____ RECORDED INFORMATION

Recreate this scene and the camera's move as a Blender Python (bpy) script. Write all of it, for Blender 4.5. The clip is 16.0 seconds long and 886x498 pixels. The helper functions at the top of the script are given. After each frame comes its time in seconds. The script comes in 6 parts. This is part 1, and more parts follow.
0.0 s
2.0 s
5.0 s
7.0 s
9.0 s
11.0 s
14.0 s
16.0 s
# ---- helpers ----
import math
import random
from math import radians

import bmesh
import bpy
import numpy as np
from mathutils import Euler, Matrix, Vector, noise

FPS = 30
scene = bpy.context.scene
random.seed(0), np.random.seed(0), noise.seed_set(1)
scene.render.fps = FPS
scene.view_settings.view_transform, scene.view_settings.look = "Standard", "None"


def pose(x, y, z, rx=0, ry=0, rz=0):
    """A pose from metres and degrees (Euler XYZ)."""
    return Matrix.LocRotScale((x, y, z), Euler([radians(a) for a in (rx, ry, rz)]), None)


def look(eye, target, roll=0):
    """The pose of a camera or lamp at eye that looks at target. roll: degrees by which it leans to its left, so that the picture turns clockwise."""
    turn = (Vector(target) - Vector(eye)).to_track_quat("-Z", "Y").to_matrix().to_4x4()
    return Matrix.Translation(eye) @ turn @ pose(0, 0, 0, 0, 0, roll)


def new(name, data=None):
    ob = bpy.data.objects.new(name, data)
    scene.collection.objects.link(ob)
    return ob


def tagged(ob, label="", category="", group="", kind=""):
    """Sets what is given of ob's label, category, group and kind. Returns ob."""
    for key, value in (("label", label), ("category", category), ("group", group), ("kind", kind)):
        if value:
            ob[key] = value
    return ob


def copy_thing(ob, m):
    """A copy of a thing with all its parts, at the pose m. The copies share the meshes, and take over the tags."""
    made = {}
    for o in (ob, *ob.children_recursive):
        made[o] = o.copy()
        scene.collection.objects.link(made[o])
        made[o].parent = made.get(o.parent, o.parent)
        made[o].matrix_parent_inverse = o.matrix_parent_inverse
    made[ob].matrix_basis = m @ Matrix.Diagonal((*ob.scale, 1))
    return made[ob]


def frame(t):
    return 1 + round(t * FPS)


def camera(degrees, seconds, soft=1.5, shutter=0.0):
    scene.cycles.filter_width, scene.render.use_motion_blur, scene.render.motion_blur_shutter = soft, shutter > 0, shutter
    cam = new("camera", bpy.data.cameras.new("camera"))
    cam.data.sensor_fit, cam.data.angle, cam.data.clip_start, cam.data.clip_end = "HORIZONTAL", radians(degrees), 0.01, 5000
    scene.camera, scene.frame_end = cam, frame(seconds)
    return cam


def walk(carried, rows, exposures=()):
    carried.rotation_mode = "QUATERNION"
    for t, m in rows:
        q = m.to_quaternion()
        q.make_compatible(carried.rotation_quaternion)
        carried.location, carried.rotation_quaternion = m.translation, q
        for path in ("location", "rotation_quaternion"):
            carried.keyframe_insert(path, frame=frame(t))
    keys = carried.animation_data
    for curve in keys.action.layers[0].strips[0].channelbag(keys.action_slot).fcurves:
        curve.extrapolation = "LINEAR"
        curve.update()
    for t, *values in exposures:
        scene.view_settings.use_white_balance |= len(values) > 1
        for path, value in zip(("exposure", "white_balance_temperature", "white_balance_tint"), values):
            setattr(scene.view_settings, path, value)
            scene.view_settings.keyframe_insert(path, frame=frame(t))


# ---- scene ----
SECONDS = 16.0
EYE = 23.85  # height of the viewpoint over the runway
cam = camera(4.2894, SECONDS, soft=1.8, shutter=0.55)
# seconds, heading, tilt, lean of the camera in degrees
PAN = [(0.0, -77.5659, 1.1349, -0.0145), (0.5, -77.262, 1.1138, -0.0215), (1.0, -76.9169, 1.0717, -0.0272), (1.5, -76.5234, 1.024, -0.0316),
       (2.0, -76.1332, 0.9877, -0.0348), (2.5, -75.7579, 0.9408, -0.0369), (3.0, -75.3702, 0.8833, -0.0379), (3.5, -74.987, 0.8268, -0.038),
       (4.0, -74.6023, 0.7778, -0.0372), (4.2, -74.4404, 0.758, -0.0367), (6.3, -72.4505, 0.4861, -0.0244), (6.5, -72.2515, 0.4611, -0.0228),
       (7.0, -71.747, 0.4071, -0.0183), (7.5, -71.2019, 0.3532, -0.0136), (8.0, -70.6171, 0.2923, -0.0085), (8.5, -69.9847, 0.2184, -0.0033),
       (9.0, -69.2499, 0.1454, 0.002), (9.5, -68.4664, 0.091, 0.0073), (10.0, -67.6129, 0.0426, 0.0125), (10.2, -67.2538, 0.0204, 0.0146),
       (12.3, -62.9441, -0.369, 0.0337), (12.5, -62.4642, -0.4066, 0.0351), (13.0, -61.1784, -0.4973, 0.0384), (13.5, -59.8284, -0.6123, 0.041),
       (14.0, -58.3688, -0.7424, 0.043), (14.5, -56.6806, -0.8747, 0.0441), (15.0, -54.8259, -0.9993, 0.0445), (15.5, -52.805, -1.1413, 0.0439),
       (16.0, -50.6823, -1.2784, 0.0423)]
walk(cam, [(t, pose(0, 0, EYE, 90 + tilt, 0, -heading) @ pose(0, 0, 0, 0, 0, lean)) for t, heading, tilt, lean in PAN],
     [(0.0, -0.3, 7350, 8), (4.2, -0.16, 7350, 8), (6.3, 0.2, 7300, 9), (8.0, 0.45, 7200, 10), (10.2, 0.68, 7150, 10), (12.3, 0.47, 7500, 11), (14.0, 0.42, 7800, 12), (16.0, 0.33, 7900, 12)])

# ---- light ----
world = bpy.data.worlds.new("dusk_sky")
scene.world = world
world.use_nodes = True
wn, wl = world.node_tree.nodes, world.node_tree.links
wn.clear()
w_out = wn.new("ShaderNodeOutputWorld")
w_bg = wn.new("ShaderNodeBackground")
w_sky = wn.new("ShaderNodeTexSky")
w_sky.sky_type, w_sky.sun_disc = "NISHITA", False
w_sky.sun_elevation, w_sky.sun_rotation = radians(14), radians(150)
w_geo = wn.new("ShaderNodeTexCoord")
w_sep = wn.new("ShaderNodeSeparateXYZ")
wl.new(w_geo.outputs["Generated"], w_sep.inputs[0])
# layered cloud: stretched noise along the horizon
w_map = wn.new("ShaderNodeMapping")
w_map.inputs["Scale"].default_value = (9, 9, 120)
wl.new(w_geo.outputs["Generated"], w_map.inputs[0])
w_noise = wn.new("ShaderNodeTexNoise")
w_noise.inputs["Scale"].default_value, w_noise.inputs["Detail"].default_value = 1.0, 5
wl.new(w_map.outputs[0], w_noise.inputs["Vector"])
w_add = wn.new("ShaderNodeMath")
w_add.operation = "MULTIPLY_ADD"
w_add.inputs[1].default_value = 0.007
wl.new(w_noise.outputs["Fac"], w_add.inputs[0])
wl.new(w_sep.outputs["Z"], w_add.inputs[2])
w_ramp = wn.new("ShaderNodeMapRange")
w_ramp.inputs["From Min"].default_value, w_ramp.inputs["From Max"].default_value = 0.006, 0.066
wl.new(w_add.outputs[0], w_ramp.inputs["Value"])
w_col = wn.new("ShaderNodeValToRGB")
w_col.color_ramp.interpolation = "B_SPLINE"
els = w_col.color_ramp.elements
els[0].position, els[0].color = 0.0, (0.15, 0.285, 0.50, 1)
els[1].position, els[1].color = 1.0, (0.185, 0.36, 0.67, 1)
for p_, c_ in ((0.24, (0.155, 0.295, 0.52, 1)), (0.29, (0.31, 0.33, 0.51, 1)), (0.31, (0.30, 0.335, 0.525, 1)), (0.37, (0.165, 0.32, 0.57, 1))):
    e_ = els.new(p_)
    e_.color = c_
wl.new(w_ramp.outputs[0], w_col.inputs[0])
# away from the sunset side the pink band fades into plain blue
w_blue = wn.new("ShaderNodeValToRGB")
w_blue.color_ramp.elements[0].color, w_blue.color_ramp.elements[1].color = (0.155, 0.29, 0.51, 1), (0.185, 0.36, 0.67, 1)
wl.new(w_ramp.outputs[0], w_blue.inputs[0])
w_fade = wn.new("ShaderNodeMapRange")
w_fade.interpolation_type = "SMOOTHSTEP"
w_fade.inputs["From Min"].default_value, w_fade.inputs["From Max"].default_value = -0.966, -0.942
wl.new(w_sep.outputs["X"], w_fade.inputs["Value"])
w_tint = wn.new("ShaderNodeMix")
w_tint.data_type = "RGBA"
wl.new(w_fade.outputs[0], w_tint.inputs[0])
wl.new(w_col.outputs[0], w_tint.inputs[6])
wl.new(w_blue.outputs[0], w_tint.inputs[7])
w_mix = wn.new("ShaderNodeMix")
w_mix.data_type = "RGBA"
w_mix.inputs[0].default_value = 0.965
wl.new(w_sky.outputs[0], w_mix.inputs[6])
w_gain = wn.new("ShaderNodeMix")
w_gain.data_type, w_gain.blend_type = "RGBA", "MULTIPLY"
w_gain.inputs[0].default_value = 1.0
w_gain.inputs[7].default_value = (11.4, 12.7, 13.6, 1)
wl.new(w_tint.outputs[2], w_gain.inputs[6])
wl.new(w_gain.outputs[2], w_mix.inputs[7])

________

STATED PROBLEM → Return exactly the lines above from the line that has "for t, m in" through the line that has "carried.keyframe_insert(path, frame=frame(t))", inclusive, and nothing else.

COMPLETE OUTPUT →
    for t, m in rows:
        q = m.to_quaternion()
        q.make_compatible(carried.rotation_quaternion)
        carried.location, carried.rotation_quaternion = m.translation, q
        for path in ("location", "rotation_quaternion"):
            carried.keyframe_insert(path, frame=frame(t))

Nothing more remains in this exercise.